§ Exercise prompt: Pick out all lines in the listing holding the string "shutter" and copy them.
● ● ● ●
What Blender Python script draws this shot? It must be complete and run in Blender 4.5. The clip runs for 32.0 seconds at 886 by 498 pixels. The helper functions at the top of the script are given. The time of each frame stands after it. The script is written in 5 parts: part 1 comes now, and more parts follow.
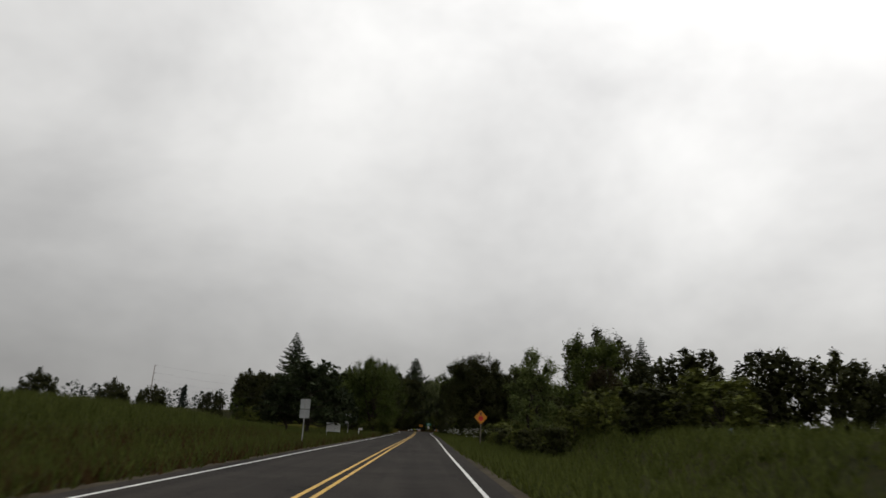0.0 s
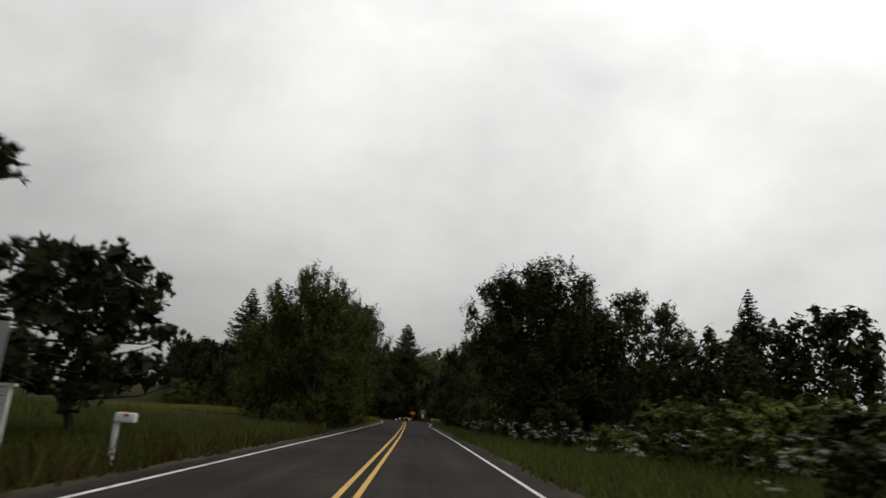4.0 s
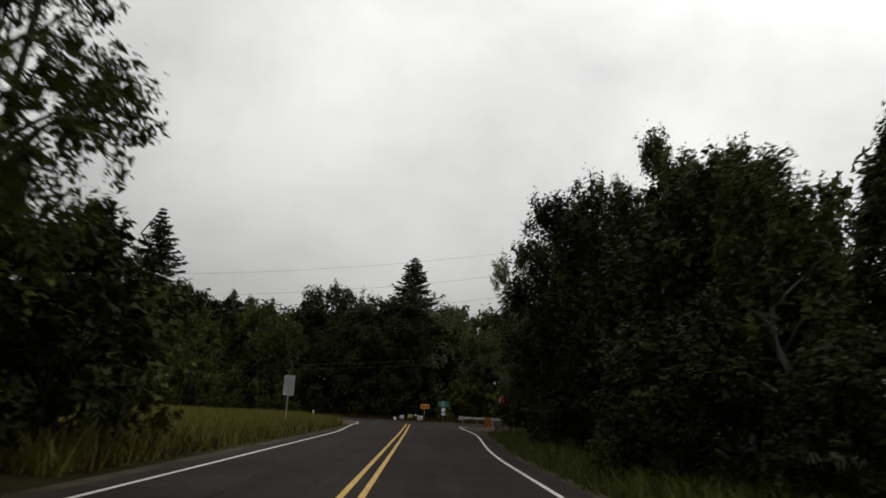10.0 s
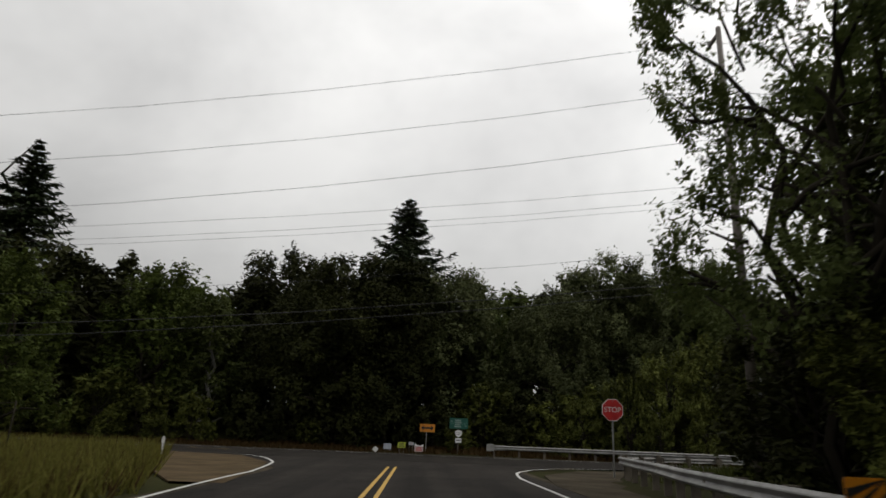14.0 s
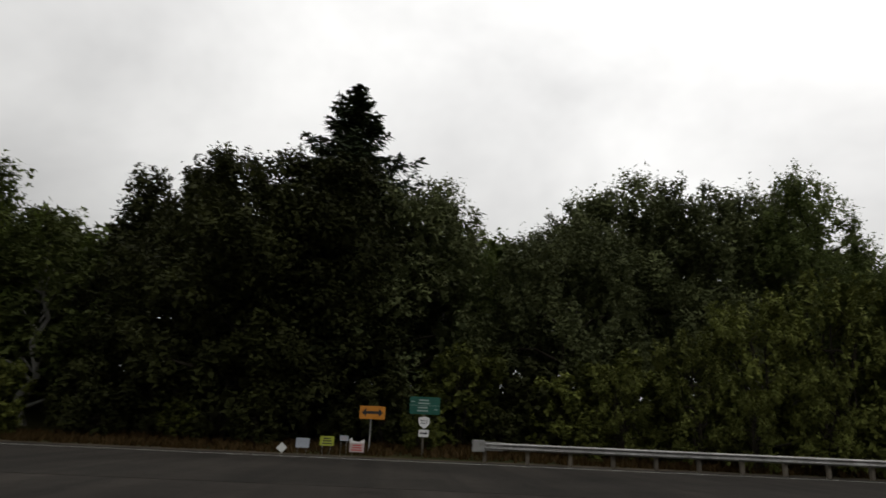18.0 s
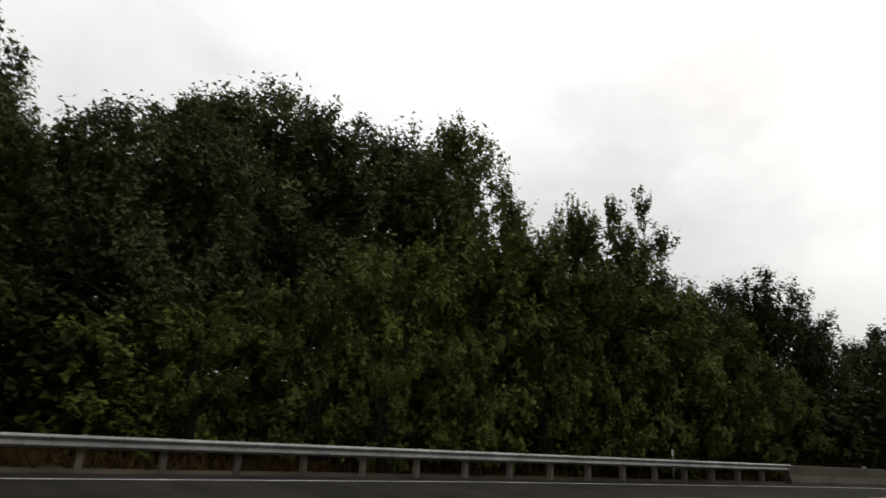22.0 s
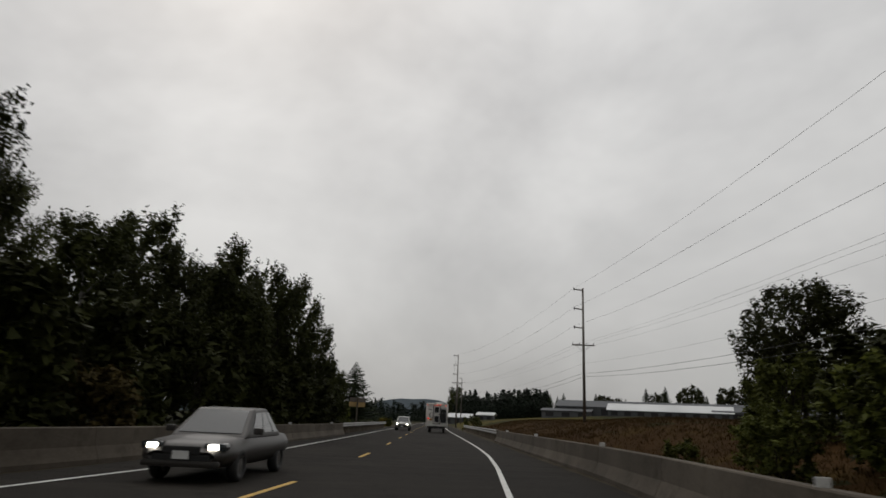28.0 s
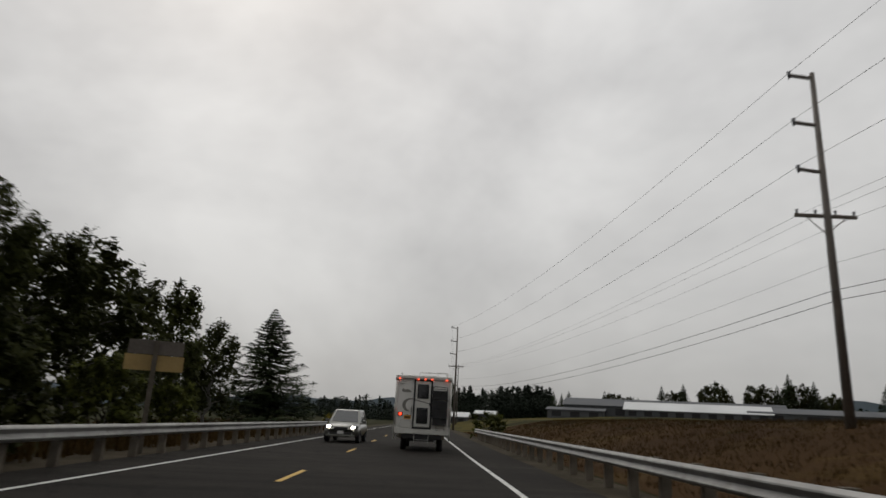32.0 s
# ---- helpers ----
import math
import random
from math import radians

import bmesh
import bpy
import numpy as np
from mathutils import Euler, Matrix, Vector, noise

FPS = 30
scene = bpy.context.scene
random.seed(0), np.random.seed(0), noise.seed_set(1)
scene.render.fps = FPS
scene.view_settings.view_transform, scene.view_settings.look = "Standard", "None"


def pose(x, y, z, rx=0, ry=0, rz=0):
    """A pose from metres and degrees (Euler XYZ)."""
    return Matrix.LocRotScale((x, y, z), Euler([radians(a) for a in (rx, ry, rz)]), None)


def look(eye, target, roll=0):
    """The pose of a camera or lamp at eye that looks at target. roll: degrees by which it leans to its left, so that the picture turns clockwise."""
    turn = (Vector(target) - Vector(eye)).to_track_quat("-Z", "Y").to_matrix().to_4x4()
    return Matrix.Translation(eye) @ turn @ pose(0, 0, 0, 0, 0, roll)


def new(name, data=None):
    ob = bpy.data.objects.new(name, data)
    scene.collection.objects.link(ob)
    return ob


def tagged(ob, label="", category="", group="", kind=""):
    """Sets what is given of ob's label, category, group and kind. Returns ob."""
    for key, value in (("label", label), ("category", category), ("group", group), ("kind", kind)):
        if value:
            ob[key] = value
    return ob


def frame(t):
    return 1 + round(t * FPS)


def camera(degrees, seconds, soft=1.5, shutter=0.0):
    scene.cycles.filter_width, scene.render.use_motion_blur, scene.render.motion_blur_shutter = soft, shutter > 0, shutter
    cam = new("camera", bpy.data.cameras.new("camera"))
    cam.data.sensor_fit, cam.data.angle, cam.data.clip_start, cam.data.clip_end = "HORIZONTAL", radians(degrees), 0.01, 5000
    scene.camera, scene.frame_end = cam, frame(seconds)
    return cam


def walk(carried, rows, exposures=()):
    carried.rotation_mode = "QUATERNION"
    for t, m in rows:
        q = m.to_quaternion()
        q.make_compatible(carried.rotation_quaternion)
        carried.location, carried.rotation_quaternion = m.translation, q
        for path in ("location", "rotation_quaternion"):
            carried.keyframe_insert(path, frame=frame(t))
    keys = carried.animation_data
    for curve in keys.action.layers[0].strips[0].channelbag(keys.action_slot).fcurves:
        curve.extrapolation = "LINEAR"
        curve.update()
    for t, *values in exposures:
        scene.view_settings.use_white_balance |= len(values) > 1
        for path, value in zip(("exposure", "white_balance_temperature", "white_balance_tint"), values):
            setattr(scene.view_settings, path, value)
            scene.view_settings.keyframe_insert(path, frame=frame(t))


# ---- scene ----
● ● ● ●
§ Output of the task:
def camera(degrees, seconds, soft=1.5, shutter=0.0):
    scene.cycles.filter_width, scene.render.use_motion_blur, scene.render.motion_blur_shutter = soft, shutter > 0, shutter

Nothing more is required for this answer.